Some of you who have previous experience with containerized applications may be thinking, isn’t this Docker Compose? The answer, unfortunately, is no. Docker Compose does allow a developer to specify the basic skeleton of an application, sufficient to allow it to run in a basic capacity, but it is only intended for use in limited development, prototyping, and automated development scenarios. It does not provide any of the robust deployment, monitoring, security, configuration, or advanced networking tools that characterize container orchestration platforms. Compose has no concept of authentication or authorization, and is not capable of efficient resource management.

Kubernetes: Getting Everyone Rowing Together

Kubernetes, an English transliteration of the Greek κυβερνήτης, literally means helmsman. Just as a helmsman steers a ship, navigating a massive assembly of wooden planks, canvas sails, and a crew of sailors to its destination, so too does Kubernetes marshal its resources to run and manage the applications deployed on it.

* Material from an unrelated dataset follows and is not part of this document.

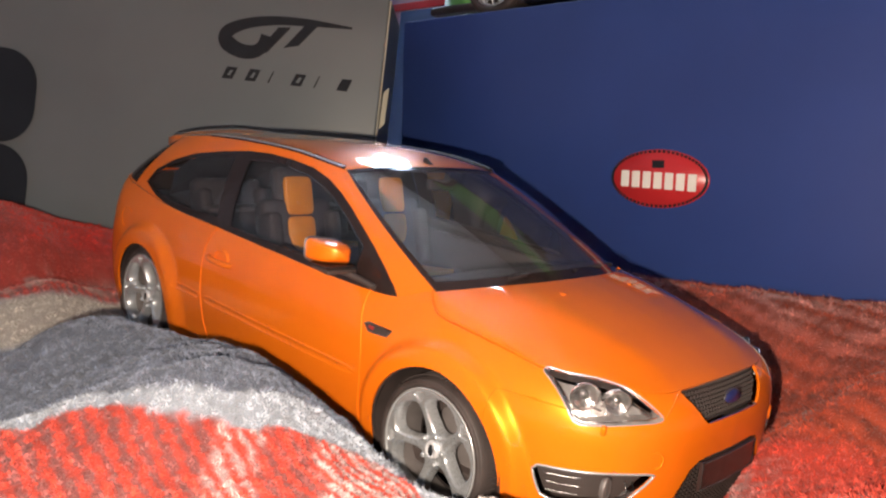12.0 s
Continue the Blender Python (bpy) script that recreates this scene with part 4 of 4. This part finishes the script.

A powerful authorization framework governs access to the platform and regulates any configuration changes. Advanced resource allocation tools allow developers and administrators alike to ensure optimal distribution of computational loads. Abstractions like deployments, pods, and replica sets allow fine-grained specification of behavior and reproducible deployments. And robust concepts of health and liveness allow the platform to detect and in many cases recover from aberrant states.

AccelerateYour Value Stream with Kubernetes

The product at the core of this discussion, HCL Accelerate, ties together data from a huge array of different sources. From issue-tracking tools like Jira, to source repositories like GitHub, and even CI infrastructure like Jenkins or HCL Launch, Accelerate ingests, and digests, information from your entire delivery pipeline to give you insight into your development lifecycle. Doing all of this work, however, requires considerable resources. This is where Kubernetes has particularly notable advantages as a deployment platform.

Kubernetes doesn’t just allocate resources on a single compute node; it can orchestrate the deployment of an application across multiple nodes, allowing every container in an application to get the resources it needs to work with optimal efficiency. Our documentation suggests that four nodes should be allocated for a production installation of HCL Accelerate.   The first node is for inter-service communication media like RabbitMQ for its own dedicated space to keep up with all of your data. The second is for complex value stream calculations, such as cycle time, lead time, throughput, and deployment frequency. The third is for plugins to fetch new data and keep HCL Accelerate in sync. And finally, the fourth is for the MongoDB deployment (provided and managed by the user) which is shared by all services and should also be allocated to its own node to best allow it to perform its heavy workload. The 4 node distribution ensures that resource-intensive actions do not impact UI and API which may cause poor experiences. This is made possible by adding the “workload-class” labels (background, transactional, and external) to at least one node. On startup, Kubernetes will automatically schedule each service across the available nodes in a way that will minimize resource competition and maximize performance. Results may vary, but internal testing has shown that the proper node allocation has a 30% increase in performance and stability across the values stream, pipeline, and release functional areas.

The Right Choice for Production

Robustness, security, and performance: these are virtues that any IT manager wants from their enterprise tooling. Kubernetes provides them, and Docker Compose does not. It is therefore not surprising that Kubernetes is the de facto standard for automated container orchestration, and its dominant position in the space will only continue to grow going forward. If you want the best possible experience with HCL Accelerate, it’s not just the right choice, it’s really the only choice.